— Start of Dataset rows —

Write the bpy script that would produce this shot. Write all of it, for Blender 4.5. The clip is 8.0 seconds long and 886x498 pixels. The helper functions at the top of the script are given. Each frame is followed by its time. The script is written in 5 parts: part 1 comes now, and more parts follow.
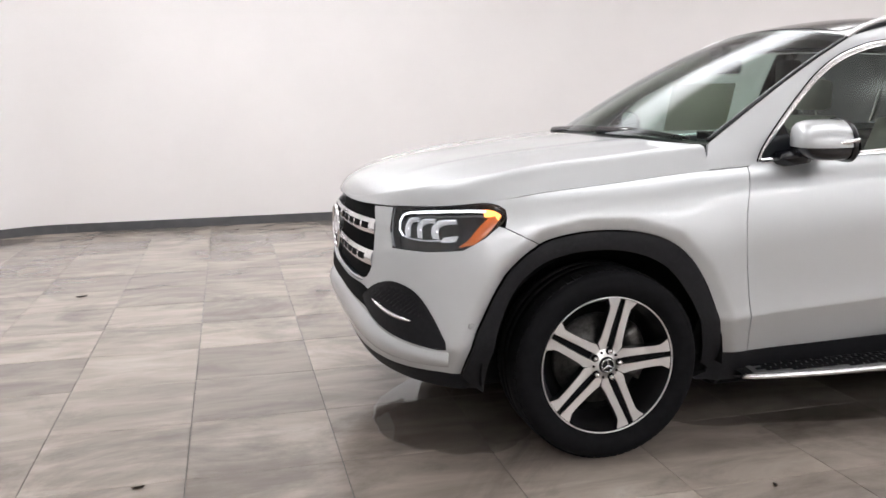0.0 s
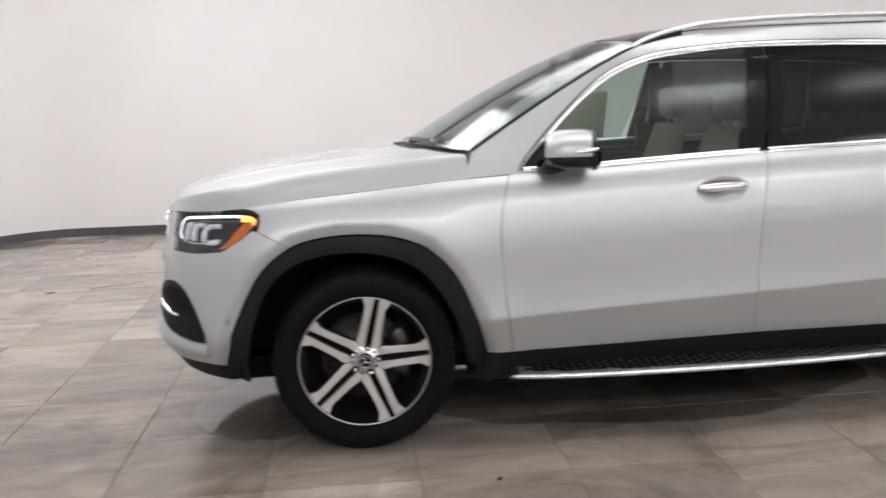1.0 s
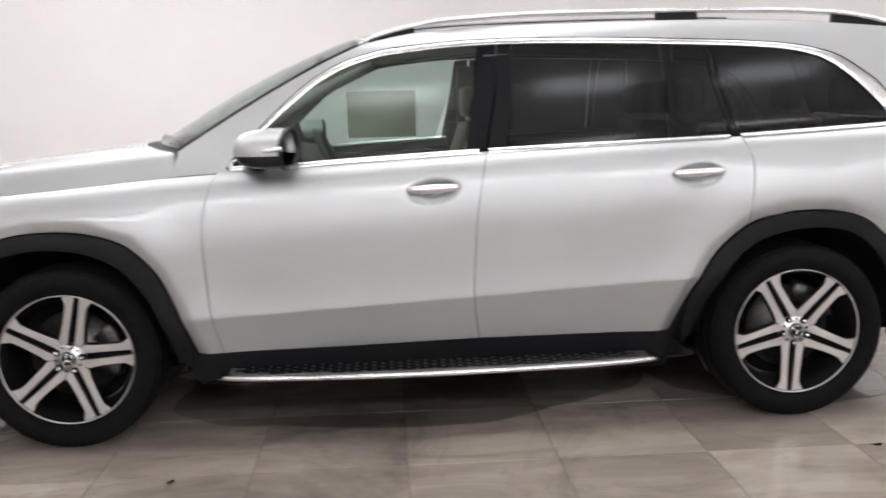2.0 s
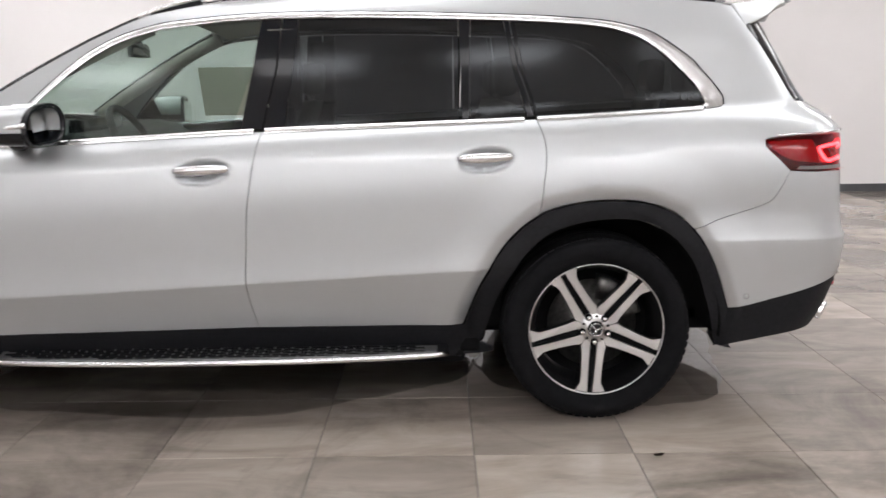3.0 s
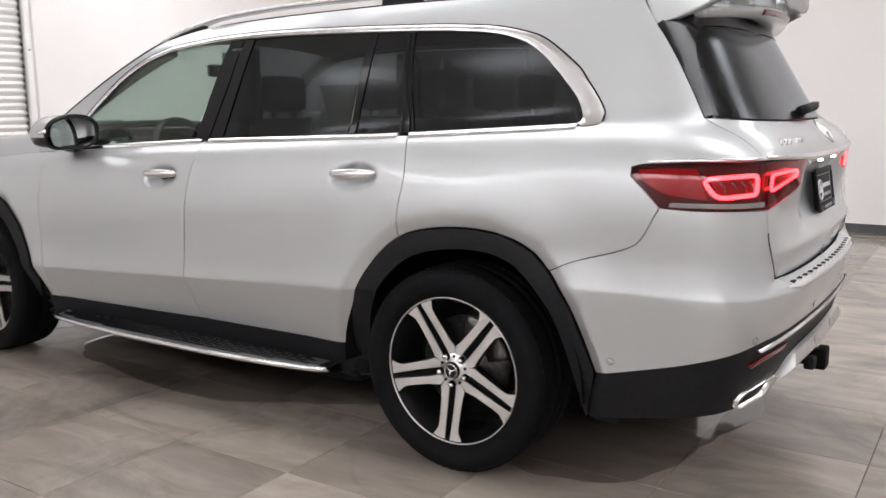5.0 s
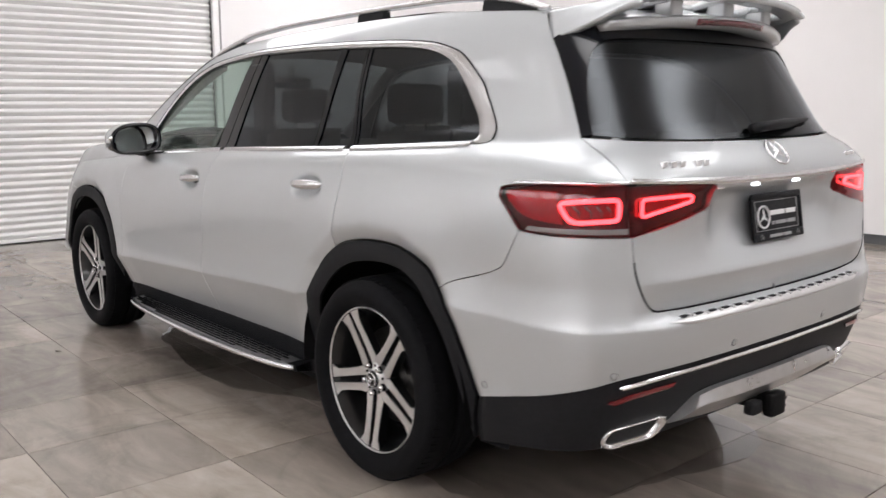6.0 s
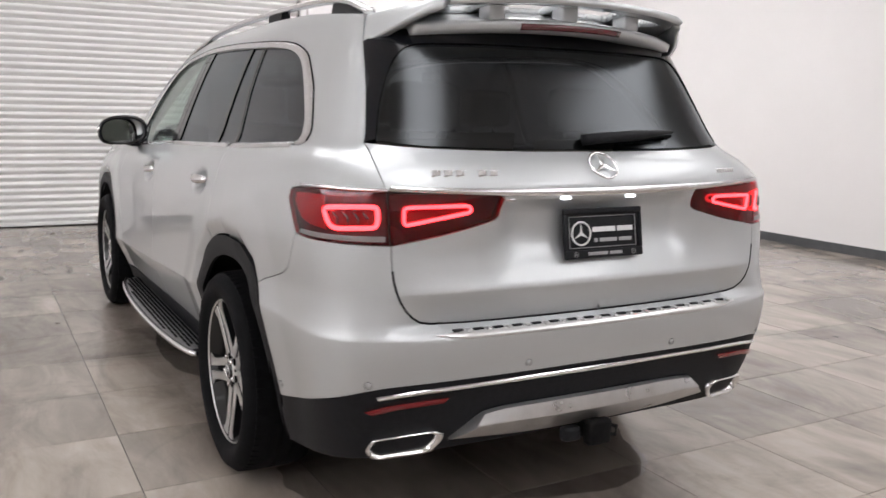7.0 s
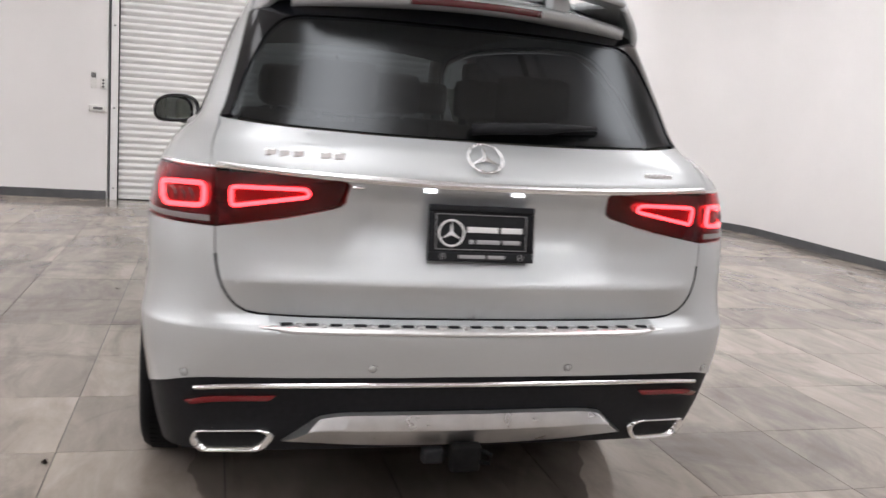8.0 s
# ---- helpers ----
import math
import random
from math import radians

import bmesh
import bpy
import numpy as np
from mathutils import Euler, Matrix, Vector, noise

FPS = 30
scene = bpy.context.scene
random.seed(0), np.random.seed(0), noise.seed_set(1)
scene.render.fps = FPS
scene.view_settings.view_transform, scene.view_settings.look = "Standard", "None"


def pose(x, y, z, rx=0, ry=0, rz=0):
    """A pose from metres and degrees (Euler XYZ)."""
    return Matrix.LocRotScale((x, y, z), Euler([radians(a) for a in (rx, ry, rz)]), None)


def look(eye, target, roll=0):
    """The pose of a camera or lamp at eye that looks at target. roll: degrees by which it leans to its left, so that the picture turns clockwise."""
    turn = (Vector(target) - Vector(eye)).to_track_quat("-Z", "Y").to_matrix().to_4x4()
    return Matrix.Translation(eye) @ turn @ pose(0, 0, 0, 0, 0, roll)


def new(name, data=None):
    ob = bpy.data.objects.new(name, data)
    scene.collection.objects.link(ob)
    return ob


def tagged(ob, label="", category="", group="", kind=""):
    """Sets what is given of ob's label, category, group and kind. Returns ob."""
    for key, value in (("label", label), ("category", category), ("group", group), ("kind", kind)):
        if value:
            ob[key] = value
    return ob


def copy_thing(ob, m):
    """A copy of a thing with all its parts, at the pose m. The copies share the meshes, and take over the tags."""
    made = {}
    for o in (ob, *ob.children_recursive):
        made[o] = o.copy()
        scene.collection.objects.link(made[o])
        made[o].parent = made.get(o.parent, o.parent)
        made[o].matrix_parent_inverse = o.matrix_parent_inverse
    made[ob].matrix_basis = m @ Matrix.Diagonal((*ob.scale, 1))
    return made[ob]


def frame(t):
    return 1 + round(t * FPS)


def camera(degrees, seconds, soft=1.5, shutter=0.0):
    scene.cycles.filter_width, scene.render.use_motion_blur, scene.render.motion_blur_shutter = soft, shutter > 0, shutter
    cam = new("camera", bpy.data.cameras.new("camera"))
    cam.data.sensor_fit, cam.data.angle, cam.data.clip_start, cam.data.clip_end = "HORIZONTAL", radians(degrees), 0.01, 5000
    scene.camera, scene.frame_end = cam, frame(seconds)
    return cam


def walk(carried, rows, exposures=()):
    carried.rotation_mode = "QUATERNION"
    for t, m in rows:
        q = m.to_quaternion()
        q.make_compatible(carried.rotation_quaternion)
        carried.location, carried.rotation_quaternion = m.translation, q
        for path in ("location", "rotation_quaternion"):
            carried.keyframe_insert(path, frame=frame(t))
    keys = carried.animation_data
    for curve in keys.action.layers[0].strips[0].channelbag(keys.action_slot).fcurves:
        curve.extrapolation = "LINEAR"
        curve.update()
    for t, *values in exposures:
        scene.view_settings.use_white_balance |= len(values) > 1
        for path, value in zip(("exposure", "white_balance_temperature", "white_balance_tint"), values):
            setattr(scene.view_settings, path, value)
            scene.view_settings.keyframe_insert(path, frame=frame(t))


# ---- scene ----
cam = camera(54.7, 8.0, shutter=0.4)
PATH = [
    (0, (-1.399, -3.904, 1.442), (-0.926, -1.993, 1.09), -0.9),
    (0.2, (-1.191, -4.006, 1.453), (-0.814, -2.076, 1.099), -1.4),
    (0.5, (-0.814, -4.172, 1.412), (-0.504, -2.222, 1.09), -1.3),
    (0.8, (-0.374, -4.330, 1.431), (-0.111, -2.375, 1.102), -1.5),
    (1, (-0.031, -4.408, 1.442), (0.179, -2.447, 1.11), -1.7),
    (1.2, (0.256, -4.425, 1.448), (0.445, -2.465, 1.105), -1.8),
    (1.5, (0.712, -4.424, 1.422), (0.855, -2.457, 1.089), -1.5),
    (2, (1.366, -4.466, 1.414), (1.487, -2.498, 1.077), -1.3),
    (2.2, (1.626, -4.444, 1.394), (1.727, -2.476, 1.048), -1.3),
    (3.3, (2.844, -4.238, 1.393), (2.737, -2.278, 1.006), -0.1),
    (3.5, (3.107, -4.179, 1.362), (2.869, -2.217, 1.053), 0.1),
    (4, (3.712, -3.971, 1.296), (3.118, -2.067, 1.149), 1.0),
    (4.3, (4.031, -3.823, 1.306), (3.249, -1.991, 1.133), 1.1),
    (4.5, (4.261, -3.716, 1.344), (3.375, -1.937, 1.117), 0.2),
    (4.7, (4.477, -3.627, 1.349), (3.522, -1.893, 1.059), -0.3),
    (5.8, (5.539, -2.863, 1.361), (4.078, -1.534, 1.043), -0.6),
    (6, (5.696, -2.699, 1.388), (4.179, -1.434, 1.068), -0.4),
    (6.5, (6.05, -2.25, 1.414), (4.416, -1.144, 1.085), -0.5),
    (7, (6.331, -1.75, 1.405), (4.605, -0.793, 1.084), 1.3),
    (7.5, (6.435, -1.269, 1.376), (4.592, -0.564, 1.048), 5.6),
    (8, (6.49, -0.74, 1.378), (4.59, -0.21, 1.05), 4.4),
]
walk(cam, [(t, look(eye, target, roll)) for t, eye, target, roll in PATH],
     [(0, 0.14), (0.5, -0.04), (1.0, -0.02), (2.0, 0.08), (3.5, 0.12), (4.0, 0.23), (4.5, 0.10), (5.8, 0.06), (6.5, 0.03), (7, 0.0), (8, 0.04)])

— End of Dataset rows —
— Start of Dataset rows —

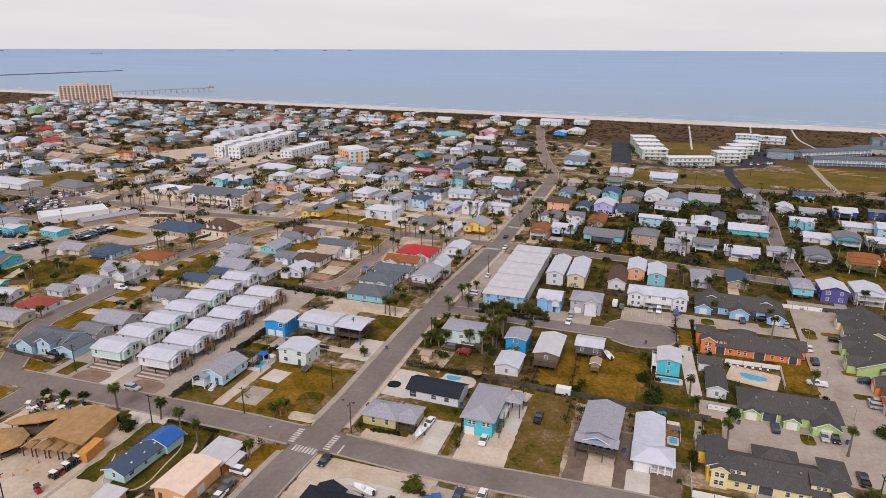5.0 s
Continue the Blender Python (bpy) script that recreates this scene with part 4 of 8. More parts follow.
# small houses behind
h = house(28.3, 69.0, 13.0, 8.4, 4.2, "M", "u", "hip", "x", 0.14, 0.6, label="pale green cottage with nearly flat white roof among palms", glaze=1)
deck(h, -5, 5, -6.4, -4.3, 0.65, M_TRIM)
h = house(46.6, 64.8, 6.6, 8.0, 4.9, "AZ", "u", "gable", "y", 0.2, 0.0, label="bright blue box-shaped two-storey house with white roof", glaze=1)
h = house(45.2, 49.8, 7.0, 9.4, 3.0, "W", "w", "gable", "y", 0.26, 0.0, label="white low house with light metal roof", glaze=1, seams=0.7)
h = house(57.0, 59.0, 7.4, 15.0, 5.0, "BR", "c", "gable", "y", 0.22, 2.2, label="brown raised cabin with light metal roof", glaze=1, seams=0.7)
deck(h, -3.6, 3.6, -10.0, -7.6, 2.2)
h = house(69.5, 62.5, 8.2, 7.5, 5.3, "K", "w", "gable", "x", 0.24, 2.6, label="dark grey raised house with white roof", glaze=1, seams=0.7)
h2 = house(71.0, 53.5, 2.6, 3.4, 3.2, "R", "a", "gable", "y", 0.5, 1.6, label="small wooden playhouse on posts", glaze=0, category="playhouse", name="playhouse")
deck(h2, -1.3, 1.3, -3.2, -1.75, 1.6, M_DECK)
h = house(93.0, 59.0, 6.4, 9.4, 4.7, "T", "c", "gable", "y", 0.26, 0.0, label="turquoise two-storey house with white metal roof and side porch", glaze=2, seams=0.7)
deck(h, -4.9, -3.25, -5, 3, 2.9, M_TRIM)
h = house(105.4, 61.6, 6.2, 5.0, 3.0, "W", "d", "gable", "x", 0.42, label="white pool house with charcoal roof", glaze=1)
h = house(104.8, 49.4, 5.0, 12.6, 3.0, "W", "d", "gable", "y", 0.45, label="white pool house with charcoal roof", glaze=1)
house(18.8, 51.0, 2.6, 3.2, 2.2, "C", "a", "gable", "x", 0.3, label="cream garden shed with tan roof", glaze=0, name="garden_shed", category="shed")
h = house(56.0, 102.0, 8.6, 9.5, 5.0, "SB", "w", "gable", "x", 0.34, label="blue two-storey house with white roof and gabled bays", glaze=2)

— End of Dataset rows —
— Start of Dataset rows —

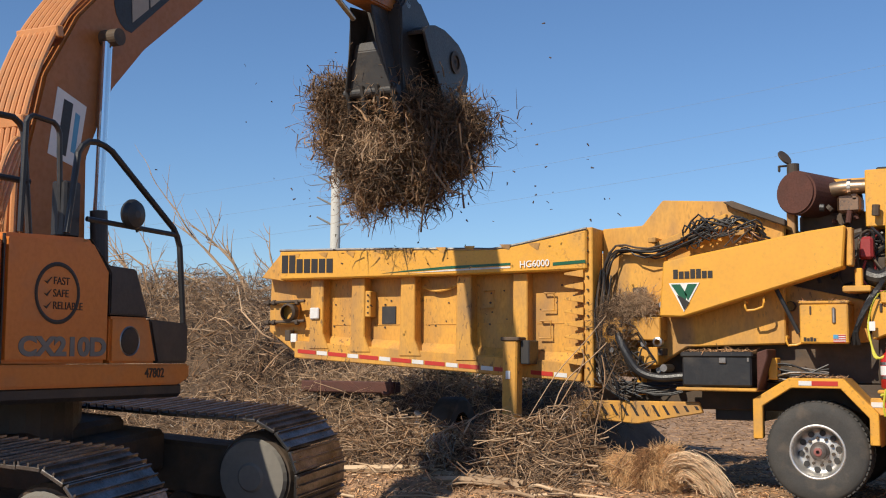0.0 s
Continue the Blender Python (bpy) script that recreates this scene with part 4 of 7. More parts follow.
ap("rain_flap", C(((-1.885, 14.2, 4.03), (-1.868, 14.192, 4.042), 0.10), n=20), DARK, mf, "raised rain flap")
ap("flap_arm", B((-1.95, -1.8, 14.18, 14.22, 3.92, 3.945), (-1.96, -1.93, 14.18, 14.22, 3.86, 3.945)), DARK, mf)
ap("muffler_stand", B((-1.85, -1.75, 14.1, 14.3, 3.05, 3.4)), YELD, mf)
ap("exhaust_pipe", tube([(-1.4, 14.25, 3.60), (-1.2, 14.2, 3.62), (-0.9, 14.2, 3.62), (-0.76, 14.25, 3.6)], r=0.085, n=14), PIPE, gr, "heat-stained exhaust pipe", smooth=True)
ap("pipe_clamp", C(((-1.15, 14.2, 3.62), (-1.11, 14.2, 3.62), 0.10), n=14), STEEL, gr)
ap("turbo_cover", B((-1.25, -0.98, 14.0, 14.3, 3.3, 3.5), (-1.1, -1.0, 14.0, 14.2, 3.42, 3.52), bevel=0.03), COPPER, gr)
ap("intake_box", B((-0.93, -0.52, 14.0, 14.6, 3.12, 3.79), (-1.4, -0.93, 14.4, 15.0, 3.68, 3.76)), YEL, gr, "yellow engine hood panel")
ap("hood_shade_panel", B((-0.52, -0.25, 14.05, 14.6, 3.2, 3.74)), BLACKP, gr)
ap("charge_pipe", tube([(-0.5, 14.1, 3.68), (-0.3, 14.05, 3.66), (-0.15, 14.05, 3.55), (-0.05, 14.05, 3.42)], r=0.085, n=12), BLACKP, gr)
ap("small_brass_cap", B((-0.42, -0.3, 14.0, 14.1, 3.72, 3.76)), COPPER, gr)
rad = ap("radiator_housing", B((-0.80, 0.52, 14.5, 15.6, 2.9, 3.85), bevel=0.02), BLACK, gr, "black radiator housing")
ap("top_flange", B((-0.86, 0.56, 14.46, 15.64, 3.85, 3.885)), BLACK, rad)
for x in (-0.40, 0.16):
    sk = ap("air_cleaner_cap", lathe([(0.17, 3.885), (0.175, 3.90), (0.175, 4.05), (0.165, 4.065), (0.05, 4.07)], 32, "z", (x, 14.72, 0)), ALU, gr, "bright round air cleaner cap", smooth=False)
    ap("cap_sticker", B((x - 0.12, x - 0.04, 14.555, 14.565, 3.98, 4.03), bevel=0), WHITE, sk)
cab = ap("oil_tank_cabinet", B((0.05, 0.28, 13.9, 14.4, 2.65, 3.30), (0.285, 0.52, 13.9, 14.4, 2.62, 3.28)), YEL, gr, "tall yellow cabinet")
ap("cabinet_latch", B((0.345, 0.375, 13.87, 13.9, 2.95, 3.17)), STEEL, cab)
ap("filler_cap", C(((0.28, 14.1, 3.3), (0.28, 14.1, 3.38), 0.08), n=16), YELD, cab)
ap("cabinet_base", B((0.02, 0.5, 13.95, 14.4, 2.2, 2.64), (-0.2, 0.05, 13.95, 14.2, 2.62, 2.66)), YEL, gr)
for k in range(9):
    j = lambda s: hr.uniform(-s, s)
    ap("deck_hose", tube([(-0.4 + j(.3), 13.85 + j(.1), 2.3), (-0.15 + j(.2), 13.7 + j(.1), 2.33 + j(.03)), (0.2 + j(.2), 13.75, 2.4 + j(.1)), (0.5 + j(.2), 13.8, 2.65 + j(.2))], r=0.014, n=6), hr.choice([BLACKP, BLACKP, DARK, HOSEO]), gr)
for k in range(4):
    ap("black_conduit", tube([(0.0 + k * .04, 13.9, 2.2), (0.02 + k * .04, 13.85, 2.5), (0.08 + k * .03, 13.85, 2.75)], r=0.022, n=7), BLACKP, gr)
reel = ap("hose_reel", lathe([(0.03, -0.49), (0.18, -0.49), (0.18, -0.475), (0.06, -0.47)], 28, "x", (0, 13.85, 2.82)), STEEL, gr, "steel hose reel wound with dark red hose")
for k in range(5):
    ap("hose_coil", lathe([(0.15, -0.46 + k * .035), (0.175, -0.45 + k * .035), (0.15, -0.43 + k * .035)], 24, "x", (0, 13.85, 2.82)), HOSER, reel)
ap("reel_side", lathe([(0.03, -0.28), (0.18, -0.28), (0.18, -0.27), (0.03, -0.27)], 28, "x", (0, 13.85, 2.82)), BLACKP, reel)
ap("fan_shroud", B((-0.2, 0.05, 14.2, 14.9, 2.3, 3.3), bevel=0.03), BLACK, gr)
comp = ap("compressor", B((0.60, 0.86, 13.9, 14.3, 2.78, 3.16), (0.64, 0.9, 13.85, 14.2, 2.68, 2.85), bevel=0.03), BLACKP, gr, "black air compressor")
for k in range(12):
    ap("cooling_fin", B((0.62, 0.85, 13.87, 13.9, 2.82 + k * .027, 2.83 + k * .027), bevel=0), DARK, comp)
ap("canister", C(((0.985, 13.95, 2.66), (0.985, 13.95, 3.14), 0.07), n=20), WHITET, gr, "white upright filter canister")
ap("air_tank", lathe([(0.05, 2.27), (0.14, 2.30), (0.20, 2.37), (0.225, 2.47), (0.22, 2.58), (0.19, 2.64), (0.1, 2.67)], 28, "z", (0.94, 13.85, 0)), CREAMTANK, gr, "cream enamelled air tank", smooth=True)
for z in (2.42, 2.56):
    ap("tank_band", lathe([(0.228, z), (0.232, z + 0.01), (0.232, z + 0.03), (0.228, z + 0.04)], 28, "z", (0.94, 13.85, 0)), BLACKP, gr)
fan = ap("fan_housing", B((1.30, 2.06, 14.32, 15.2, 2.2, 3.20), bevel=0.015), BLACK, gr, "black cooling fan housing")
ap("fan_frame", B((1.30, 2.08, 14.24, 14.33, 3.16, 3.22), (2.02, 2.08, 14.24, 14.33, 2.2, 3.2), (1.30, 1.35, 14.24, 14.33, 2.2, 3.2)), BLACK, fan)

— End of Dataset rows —

# Task description
Pick out each line above that includes "random" and show it.

# Answer to the problem
import random
random.seed(0), np.random.seed(0), noise.seed_set(1)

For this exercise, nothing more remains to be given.